It’s almost obscene that Netflix did not advertise this show better. In an era where data is king and we have disasters like the cancellation of Tuca and Bertie, I unfortunately cannot blame my lack of High Seas knowledge on the almighty algorithm. Netflix did advertise this one to me, right off the bat, but they did it poorly: from the write-up and the trailer, I thought it would be a simple murder mystery. But, oh my gosh, it was so much more than that.
Set in 1940s Spain just after WW2, socialite sisters Eva and Carolina are traveling across the Atlantic Ocean to Brazil to start a new life after the recent, tragic death of their father. When they try to board the ship, they are accosted by a woman who begs for their help. This mystery woman claims that she’s escaping an abusive marriage, and the younger sister, Eva—an aspiring novelist—cannot bear to see another woman suffer. The two sisters smuggle the wayward bride on board.
When someone ends up murdered, Eva and Carolina begin to suspect that something more sinister is afoot. Aided by the dashing, incredibly handsome first officer, Nicolás Vázquez, Eva sets out to solve the murders. That is, if she and Nicolás can stop kissing for like six seconds.
Seriously, why was this advertised as a murder mystery?! It’s a romantic drama with soap opera twists, and if my friends and social media mutuals don’t watch this, then I can’t trust them anymore. Sorry, those are the rules.
I genuinely did not expect to love this series as much as I did. The plot moves along at a perfect pace, and there’s ample twists and turns to satisfy even the most discerning of mystery fans. High Seas also digs into the motivation of these characters and their relationships in a way that deeply resonates. The younger sister, Eva, is imminently relatable to someone like me: she’s an aspiring novelist who loves a good murder mystery and doesn’t back down from a fight. She’s also incredibly empathetic towards those in need.
While romance is key in High Seas, the friendships between these women take center stage. Eva’s nuanced relationship with her sister is built upon a foundation of implicit trust and love, and equally complex are the other female characters in their supporting roles, ranging from the lounge-singer Clara to the battered-but-jaded socialite Natalia. All of these women have an intrinsic understanding that the world is biased against their gender. They know that if they want to survive they need to be there for each other, regardless of class.
This dynamic of solidarity plays heavily into the 1940s setting, and the physical set designs of this era are utterly scrumptious. While I initially had questions as to why there was so much wealth floating around so soon after the war (and why so few people were suffering from trauma), it eventually became clear that High Seas is less concerned with grimdark realities and more with romantic comedy. The entire thing is full of slapstick humor.
That said, High Seas did not sacrifice its driving impetus for comedy. It got dark where it needed to get dark, and every scene between Eva and Nicolás oozed sexual tension. Jon Kortajarena was perfectly cast as the aforementioned Nicolás: a rougish seafarer who was plucked from a life of petty thievery by the kind-but-ultimately-misguided Capitán Santiago Aguirre. All of the other characters were perfectly played, too.

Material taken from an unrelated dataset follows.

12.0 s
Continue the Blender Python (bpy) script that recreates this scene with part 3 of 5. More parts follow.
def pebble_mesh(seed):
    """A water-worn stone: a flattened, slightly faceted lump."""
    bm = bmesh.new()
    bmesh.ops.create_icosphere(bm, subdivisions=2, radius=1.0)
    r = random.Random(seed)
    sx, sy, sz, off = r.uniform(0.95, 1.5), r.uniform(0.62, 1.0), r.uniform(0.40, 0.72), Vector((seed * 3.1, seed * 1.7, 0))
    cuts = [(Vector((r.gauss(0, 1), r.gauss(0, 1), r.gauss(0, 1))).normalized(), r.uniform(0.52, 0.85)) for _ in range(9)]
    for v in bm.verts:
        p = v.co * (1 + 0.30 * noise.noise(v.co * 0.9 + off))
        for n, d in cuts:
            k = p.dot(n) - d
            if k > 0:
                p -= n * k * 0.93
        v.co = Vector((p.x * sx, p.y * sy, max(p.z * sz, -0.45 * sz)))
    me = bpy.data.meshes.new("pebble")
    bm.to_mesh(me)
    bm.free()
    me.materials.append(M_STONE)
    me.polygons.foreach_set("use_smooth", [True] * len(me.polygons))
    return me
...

No series is perfect, and while I enjoyed this show, there is a subplot in it that gives me pause. It involves the lounge singer, Clara, and the age-old tale of powerful, monied men who use sexual coercion (and outright assault) as a bargaining chip in a woman’s career.
The way this subplot was handled is not nearly as graphic as the overwhelming disappointment that was Into the Forest. Nor does it feel exploitative in how it presents this scene. Unfortunately—because this series is slightly comedic—this element feels out of place and perhaps not handled as sensitively as it could be, due to the lack of gravitas in the series. So it’s prudent to give a mild warning for folks who might be triggered by this content.
One of the mysteries that High Seas delves into—and grapples with—is the legacy of the Nazis and Nazi collaborators, and how so many of them fled to South America after WW2 in an effort to escape justice. The most famous example of this was Josef Mengele, a war criminal and physician at Auschwitz who performed lethal human experiments. He fled to Argentina after the war before eventually relocating to Brazil. Mengele died via stroke in 1979.